**What you have to do:**
Locate the lines where "part" occurs and copy them as they stand.

**Data provided:**
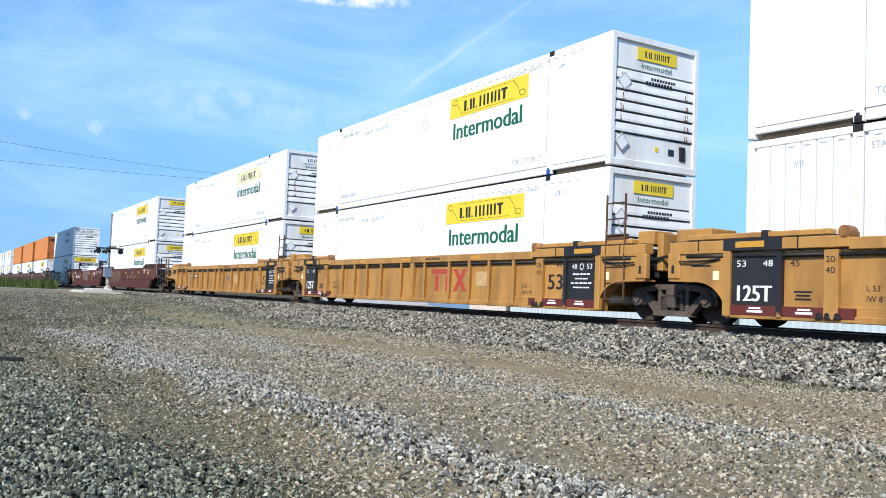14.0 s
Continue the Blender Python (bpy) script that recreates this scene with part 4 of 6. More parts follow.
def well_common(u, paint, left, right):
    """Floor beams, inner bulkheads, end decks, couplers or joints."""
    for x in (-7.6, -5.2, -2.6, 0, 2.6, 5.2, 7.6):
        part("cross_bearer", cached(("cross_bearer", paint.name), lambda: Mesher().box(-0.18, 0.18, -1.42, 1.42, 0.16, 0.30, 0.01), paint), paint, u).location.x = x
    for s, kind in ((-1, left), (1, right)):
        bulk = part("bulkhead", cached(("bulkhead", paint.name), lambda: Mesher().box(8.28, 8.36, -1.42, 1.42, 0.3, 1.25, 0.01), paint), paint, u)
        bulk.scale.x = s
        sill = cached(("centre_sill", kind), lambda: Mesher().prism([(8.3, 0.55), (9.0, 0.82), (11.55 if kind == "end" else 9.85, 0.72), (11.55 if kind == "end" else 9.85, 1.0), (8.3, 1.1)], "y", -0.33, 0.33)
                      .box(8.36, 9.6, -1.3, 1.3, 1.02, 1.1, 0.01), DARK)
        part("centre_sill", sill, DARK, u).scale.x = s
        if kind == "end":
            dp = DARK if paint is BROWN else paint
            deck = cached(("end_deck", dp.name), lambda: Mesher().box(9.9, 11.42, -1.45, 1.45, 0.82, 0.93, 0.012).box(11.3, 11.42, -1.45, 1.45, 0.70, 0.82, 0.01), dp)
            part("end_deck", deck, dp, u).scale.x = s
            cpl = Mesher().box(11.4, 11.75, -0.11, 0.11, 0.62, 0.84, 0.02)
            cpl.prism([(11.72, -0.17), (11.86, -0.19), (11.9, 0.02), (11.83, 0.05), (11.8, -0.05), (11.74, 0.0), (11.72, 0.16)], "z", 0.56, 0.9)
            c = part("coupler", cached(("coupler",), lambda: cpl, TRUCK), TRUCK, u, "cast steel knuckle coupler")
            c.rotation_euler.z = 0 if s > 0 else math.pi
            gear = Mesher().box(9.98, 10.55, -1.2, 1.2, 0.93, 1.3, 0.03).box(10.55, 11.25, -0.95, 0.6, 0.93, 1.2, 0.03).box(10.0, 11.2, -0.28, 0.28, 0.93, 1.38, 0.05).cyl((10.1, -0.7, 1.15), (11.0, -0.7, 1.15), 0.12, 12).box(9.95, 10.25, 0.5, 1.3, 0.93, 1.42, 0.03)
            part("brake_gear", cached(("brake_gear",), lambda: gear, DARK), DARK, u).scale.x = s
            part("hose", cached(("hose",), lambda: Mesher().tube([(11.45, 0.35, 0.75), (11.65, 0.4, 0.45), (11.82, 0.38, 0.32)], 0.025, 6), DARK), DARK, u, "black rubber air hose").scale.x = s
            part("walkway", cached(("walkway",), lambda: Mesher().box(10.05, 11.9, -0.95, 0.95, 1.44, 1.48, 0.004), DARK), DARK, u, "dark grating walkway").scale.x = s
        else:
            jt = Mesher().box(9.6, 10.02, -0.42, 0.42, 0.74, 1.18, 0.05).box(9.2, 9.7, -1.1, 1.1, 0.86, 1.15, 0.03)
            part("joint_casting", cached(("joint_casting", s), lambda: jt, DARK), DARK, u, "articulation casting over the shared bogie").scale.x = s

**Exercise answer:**
Continue the Blender Python (bpy) script that recreates this scene with part 4 of 6. More parts follow.
        part("cross_bearer", cached(("cross_bearer", paint.name), lambda: Mesher().box(-0.18, 0.18, -1.42, 1.42, 0.16, 0.30, 0.01), paint), paint, u).location.x = x
        bulk = part("bulkhead", cached(("bulkhead", paint.name), lambda: Mesher().box(8.28, 8.36, -1.42, 1.42, 0.3, 1.25, 0.01), paint), paint, u)
        part("centre_sill", sill, DARK, u).scale.x = s
            part("end_deck", deck, dp, u).scale.x = s
            c = part("coupler", cached(("coupler",), lambda: cpl, TRUCK), TRUCK, u, "cast steel knuckle coupler")
            part("brake_gear", cached(("brake_gear",), lambda: gear, DARK), DARK, u).scale.x = s
            part("hose", cached(("hose",), lambda: Mesher().tube([(11.45, 0.35, 0.75), (11.65, 0.4, 0.45), (11.82, 0.38, 0.32)], 0.025, 6), DARK), DARK, u, "black rubber air hose").scale.x = s
            part("walkway", cached(("walkway",), lambda: Mesher().box(10.05, 11.9, -0.95, 0.95, 1.44, 1.48, 0.004), DARK), DARK, u, "dark grating walkway").scale.x = s
            part("joint_casting", cached(("joint_casting", s), lambda: jt, DARK), DARK, u, "articulation casting over the shared bogie").scale.x = s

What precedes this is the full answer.